Andy Greenwald of Vulture wrote, "All in all, a rip-roaring start to a new season of a consistently brilliant show, one that feels both familiar and completely new. Building a school (and a football team) from scratch is a bold play for the series, but it seems like the right move, assuming they’ve cast all the new characters as well as they have Vince." Matt Richenthal of TV Fanatic wrote, "Foremost, following this week's episode, is Vince. A troubled, quiet youth, he clearly seeks discipline and a father figure. Will Eric provide that for him? So far, so good."

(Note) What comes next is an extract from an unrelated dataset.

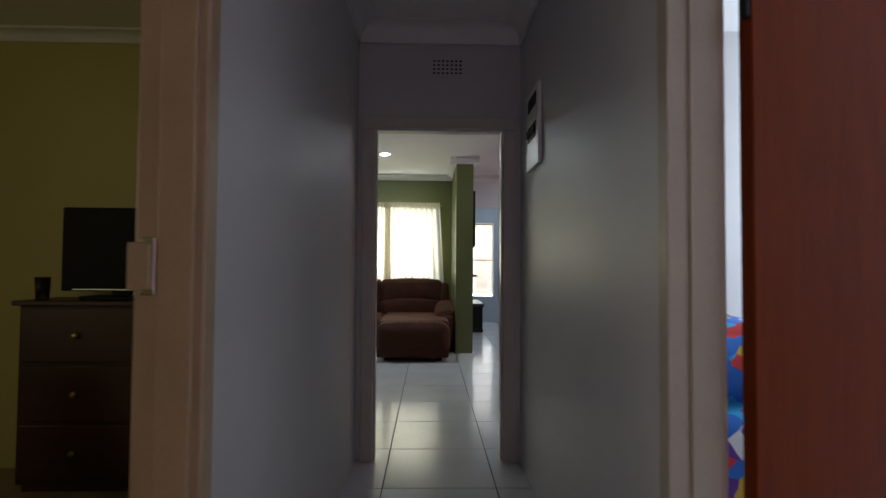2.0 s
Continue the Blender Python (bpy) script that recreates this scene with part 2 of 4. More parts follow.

Todd Martens of Los Angeles Times wrote, "Losing, on field and off, is embraced in the season premiere. The Lions are bad, so bad they forfeit a game for the safety of their players. Heck, as for rock bottom, Taylor's Lions are still looking up at it. But if the Season 4 premiere is any indication, rooting for the underdogs won't be difficult at all." Television Without Pity gave the episode an "A" grade.

===Accolades===
Kyle Chandler submitted the episode to support his nomination for Outstanding Lead Actor in a Drama Series at the 62nd Primetime Emmy Awards. Peter Berg also submitted this episode for consideration for Outstanding Directing for a Drama Series.